▶ _Stated task_:
Exclude the pictures and retype the entries as written.

## Begin Records for this task

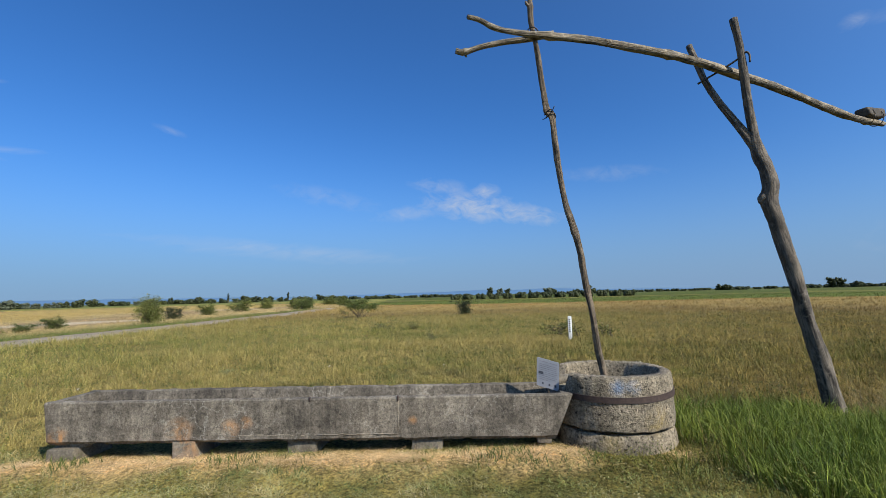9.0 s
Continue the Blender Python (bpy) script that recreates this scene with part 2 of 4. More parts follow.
def ground_colours(x, y, gap_shade=True):
    """Base colour of soil and sward, by what grows where; the flag darkens soil and dead leaf under close grass, as
    shade between the blades.
    """
    rd = road_dist(x, y)
    r = np.where(rd > 0, rd + 16.5, np.hypot(x + 1, y - 2))
    warp = (fbm(x * 0.045, y * 0.045, 41) - 0.5) * 0.5 + (fbm(x * 0.2, y * 0.2, 43) - 0.5) * 0.16
    q = r * (1 + warp)
    west = step(0.0, 4.0, rd)
    c = np.zeros(x.shape + (3,))
    dry, olive, green = np.array((0.33, 0.26, 0.10)), np.array((0.205, 0.19, 0.06)), np.array((0.105, 0.145, 0.036))
    brown, mauve = np.array((0.24, 0.172, 0.075)), np.array((0.36, 0.275, 0.165))
    ochre, salt = np.array((0.42, 0.32, 0.125)), np.array((0.60, 0.54, 0.44))
    pale = np.array((0.44, 0.345, 0.175))
    f = fbm(x * 0.55, y * 0.55, 3)[..., None]
    # browner meadow to the north-east, its backlit dimness put into the colour as well
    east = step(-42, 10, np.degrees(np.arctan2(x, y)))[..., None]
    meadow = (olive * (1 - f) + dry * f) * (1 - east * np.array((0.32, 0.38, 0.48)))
    c[:] = meadow

    def lay(col, k):
        k = np.clip(k, 0, 1)[..., None]
        c[:] = c * (1 - k) + col * k

    lay(brown, step(26, 44, q) * (1 - west) * 0.7)
    lay(pale, step(1.2, 4, rd))
    lay(mauve, step(27, 31, q) * west)
    lay(pale, step(36, 39, q) * west)
    lay(ochre, step(41, 48, q) * (0.45 + 0.55 * west))
    az = np.degrees(np.arctan2(x, y))
    start = np.interp(az, [-180, -149, -125, -111, -100, -91, -80, -70, -58, -40, -20, 0, 20, 50], BAND)
    q = q * (1 - west) * 0.12 + r * (1 + warp * 0.5) * (1 - west) * 0.88 + q * west
    lay(np.array((0.105, 0.148, 0.030)) * (1 - west[..., None]) + np.array((0.205, 0.225, 0.062)) * west[..., None], step(start, start * (1.04 + 0.2 * west), q) * 0.95)
    lay(ochre, step(start * 1.7, start * 1.85, q) * (1 - step(start * 2.1, start * 2.4, q)) * 0.35)
    lay(np.array((0.13, 0.155, 0.048)), step(250, 320, q))
    lay(np.array((0.36, 0.22, 0.085)), step(start * 0.86, start * 0.92, q) * (1 - step(start * 0.98, start * 1.04, q)) * 0.55)
    # where the tufts end, their self-shadow goes into the ground colour
    c *= 1 - 0.22 * (step(95, 130, r) * (1 - west))[..., None]
    patch = step(0.66, 0.72, fbm(x * 0.035 + 7, y * 0.08, 53)) * step(28, 31, q) * (1 - step(40, 44, q)) * west
    lay(salt * 0.8, patch * 0.5)
    lay(salt, salt_pan(x, y) * 0.75)
    # near ground darkened in colour for the shaded gaps between blades
    if gap_shade:
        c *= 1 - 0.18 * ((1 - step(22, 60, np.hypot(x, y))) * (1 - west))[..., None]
    verge = step(1.0, 1.6, rd) * (1 - step(3.0, 4.6, rd + (fbm(x * 0.5, y * 0.5, 61) - 0.5) * 2))
    lay(green, verge * 0.9)
    lay(dry * 1.15, (1 - step(1.3, 1.65, np.abs(rd))) * 0.9)
    lawn = lawnness(x, y)
    lay((np.array((0.255, 0.27, 0.09)) * (0.75 + 0.5 * f) + np.array((0.14, 0.09, 0.05)) * f) * (0.95 if gap_shade else 1.0) * np.array((1.08, 1.0, 0.9)) * turf_mottle(x, y)[..., None], lawn)
    lay(np.array((0.07, 0.11, 0.022)), lush(x, y))
    lay(np.array((0.88, 0.62, 0.32)), straw(x, y) * 0.85)
    return c


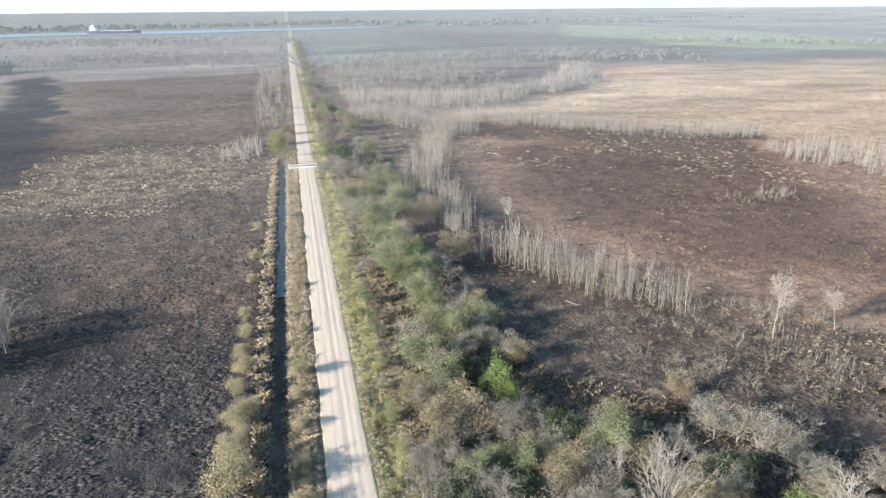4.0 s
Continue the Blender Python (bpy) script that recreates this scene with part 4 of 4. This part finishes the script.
# lines of pale straw along old tracks
lines = []
for line, n, wide in (([(91.5, 16.5), (97, 12.8), (101, 8), (110.5, 3), (118, -3.6), (127, -9.7), (137, -17), (146, -24)], 1500, 0.42), ([(95.5, 18.5), (98.4, 13.5), (108, 6.8), (113, 1)], 420, 0.3),
                      ([(84, 27), (100, 18), (118, 10)], 160, 0.8), ([(136, 14), (139, 24), (129, 40)], 160, 1.0), ([(190, -20), (215, -70), (235, -120)], 500, 0.9)):
    q = np.array(line, float)
    lg = np.random.default_rng(n)
    seg = lg.integers(0, len(q) - 1, n)
    f = lg.random(n)[:, None]
    p = q[seg] * (1 - f) + q[seg + 1] * f
    p += lg.normal(0, wide, (n, 2)) + (np.stack([cloud(p[:, 0], p[:, 1], 6, n), cloud(p[:, 0], p[:, 1], 6, n + 5)], 1) - 0.5) * 3.5
    lines.append(p[cloud(p[:, 0], p[:, 1], 2.5, n + 9) > 0.36])
stuff("straw_tussocks", tuft_mesh("straw_tussocks", np.concatenate(lines), 0.24, 0.45, 8, 0.036, 27, M_BANK), "pale straw along old tracks over the marsh", "dry grass")
# a swarm of pale tussocks on the red-brown field
pale = fill_area([(79, -136), (84, -92), (80, -74), (50, -70), (44, -95), (48, -120), (64, -136)], 3.4, 46, 0.40, 6.0)
chain = np.abs(cloud(pale[:, 0] * 1.4, pale[:, 1], 7.0, 48, 3) - 0.5)
stuff("straw_tussocks", tuft_mesh("straw_tussocks", pale[chain < 0.034], 0.34, 0.38, 10, 0.048, 18, M_BANK), "swarm of pale straw tussocks on a burnt field", "dry grass")
stuff("straw_tussocks", tuft_mesh("straw_tussocks", pale[(chain > 0.034) & (chain < 0.14)][::4], 0.22, 0.34, 6, 0.024, 20, M_BANK), "thin straw tussocks on a burnt field", "dry grass")
fleck = fill_area([(121, -69), (145, -101), (140, -132), (127, -166), (72, -196), (50, -180), (10, -120), (30, -60), (84, -42)], 0.16, 49, 0.45, 6.0)
stuff("straw_tussocks", tuft_mesh("straw_tussocks", fleck, 0.22, 0.34, 6, 0.024, 28, M_BANK), "scattered pale straw tussocks on a burnt field", "dry grass")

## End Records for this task

▶ _Solution for this problem_:
9.0 s
Continue the Blender Python (bpy) script that recreates this scene with part 2 of 4. More parts follow.
def ground_colours(x, y, gap_shade=True):
    """Base colour of soil and sward, by what grows where; the flag darkens soil and dead leaf under close grass, as
    shade between the blades.
    """
    rd = road_dist(x, y)
    r = np.where(rd > 0, rd + 16.5, np.hypot(x + 1, y - 2))
    warp = (fbm(x * 0.045, y * 0.045, 41) - 0.5) * 0.5 + (fbm(x * 0.2, y * 0.2, 43) - 0.5) * 0.16
    q = r * (1 + warp)
    west = step(0.0, 4.0, rd)
    c = np.zeros(x.shape + (3,))
    dry, olive, green = np.array((0.33, 0.26, 0.10)), np.array((0.205, 0.19, 0.06)), np.array((0.105, 0.145, 0.036))
    brown, mauve = np.array((0.24, 0.172, 0.075)), np.array((0.36, 0.275, 0.165))
    ochre, salt = np.array((0.42, 0.32, 0.125)), np.array((0.60, 0.54, 0.44))
    pale = np.array((0.44, 0.345, 0.175))
    f = fbm(x * 0.55, y * 0.55, 3)[..., None]
    # browner meadow to the north-east, its backlit dimness put into the colour as well
    east = step(-42, 10, np.degrees(np.arctan2(x, y)))[..., None]
    meadow = (olive * (1 - f) + dry * f) * (1 - east * np.array((0.32, 0.38, 0.48)))
    c[:] = meadow

    def lay(col, k):
        k = np.clip(k, 0, 1)[..., None]
        c[:] = c * (1 - k) + col * k

    lay(brown, step(26, 44, q) * (1 - west) * 0.7)
    lay(pale, step(1.2, 4, rd))
    lay(mauve, step(27, 31, q) * west)
    lay(pale, step(36, 39, q) * west)
    lay(ochre, step(41, 48, q) * (0.45 + 0.55 * west))
    az = np.degrees(np.arctan2(x, y))
    start = np.interp(az, [-180, -149, -125, -111, -100, -91, -80, -70, -58, -40, -20, 0, 20, 50], BAND)
    q = q * (1 - west) * 0.12 + r * (1 + warp * 0.5) * (1 - west) * 0.88 + q * west
    lay(np.array((0.105, 0.148, 0.030)) * (1 - west[..., None]) + np.array((0.205, 0.225, 0.062)) * west[..., None], step(start, start * (1.04 + 0.2 * west), q) * 0.95)
    lay(ochre, step(start * 1.7, start * 1.85, q) * (1 - step(start * 2.1, start * 2.4, q)) * 0.35)
    lay(np.array((0.13, 0.155, 0.048)), step(250, 320, q))
    lay(np.array((0.36, 0.22, 0.085)), step(start * 0.86, start * 0.92, q) * (1 - step(start * 0.98, start * 1.04, q)) * 0.55)
    # where the tufts end, their self-shadow goes into the ground colour
    c *= 1 - 0.22 * (step(95, 130, r) * (1 - west))[..., None]
    patch = step(0.66, 0.72, fbm(x * 0.035 + 7, y * 0.08, 53)) * step(28, 31, q) * (1 - step(40, 44, q)) * west
    lay(salt * 0.8, patch * 0.5)
    lay(salt, salt_pan(x, y) * 0.75)
    # near ground darkened in colour for the shaded gaps between blades
    if gap_shade:
        c *= 1 - 0.18 * ((1 - step(22, 60, np.hypot(x, y))) * (1 - west))[..., None]
    verge = step(1.0, 1.6, rd) * (1 - step(3.0, 4.6, rd + (fbm(x * 0.5, y * 0.5, 61) - 0.5) * 2))
    lay(green, verge * 0.9)
    lay(dry * 1.15, (1 - step(1.3, 1.65, np.abs(rd))) * 0.9)
    lawn = lawnness(x, y)
    lay((np.array((0.255, 0.27, 0.09)) * (0.75 + 0.5 * f) + np.array((0.14, 0.09, 0.05)) * f) * (0.95 if gap_shade else 1.0) * np.array((1.08, 1.0, 0.9)) * turf_mottle(x, y)[..., None], lawn)
    lay(np.array((0.07, 0.11, 0.022)), lush(x, y))
    lay(np.array((0.88, 0.62, 0.32)), straw(x, y) * 0.85)
    return c


4.0 s
Continue the Blender Python (bpy) script that recreates this scene with part 4 of 4. This part finishes the script.
# lines of pale straw along old tracks
lines = []
for line, n, wide in (([(91.5, 16.5), (97, 12.8), (101, 8), (110.5, 3), (118, -3.6), (127, -9.7), (137, -17), (146, -24)], 1500, 0.42), ([(95.5, 18.5), (98.4, 13.5), (108, 6.8), (113, 1)], 420, 0.3),
                      ([(84, 27), (100, 18), (118, 10)], 160, 0.8), ([(136, 14), (139, 24), (129, 40)], 160, 1.0), ([(190, -20), (215, -70), (235, -120)], 500, 0.9)):
    q = np.array(line, float)
    lg = np.random.default_rng(n)
    seg = lg.integers(0, len(q) - 1, n)
    f = lg.random(n)[:, None]
    p = q[seg] * (1 - f) + q[seg + 1] * f
    p += lg.normal(0, wide, (n, 2)) + (np.stack([cloud(p[:, 0], p[:, 1], 6, n), cloud(p[:, 0], p[:, 1], 6, n + 5)], 1) - 0.5) * 3.5
    lines.append(p[cloud(p[:, 0], p[:, 1], 2.5, n + 9) > 0.36])
stuff("straw_tussocks", tuft_mesh("straw_tussocks", np.concatenate(lines), 0.24, 0.45, 8, 0.036, 27, M_BANK), "pale straw along old tracks over the marsh", "dry grass")
# a swarm of pale tussocks on the red-brown field
pale = fill_area([(79, -136), (84, -92), (80, -74), (50, -70), (44, -95), (48, -120), (64, -136)], 3.4, 46, 0.40, 6.0)
chain = np.abs(cloud(pale[:, 0] * 1.4, pale[:, 1], 7.0, 48, 3) - 0.5)
stuff("straw_tussocks", tuft_mesh("straw_tussocks", pale[chain < 0.034], 0.34, 0.38, 10, 0.048, 18, M_BANK), "swarm of pale straw tussocks on a burnt field", "dry grass")
stuff("straw_tussocks", tuft_mesh("straw_tussocks", pale[(chain > 0.034) & (chain < 0.14)][::4], 0.22, 0.34, 6, 0.024, 20, M_BANK), "thin straw tussocks on a burnt field", "dry grass")
fleck = fill_area([(121, -69), (145, -101), (140, -132), (127, -166), (72, -196), (50, -180), (10, -120), (30, -60), (84, -42)], 0.16, 49, 0.45, 6.0)
stuff("straw_tussocks", tuft_mesh("straw_tussocks", fleck, 0.22, 0.34, 6, 0.024, 28, M_BANK), "scattered pale straw tussocks on a burnt field", "dry grass")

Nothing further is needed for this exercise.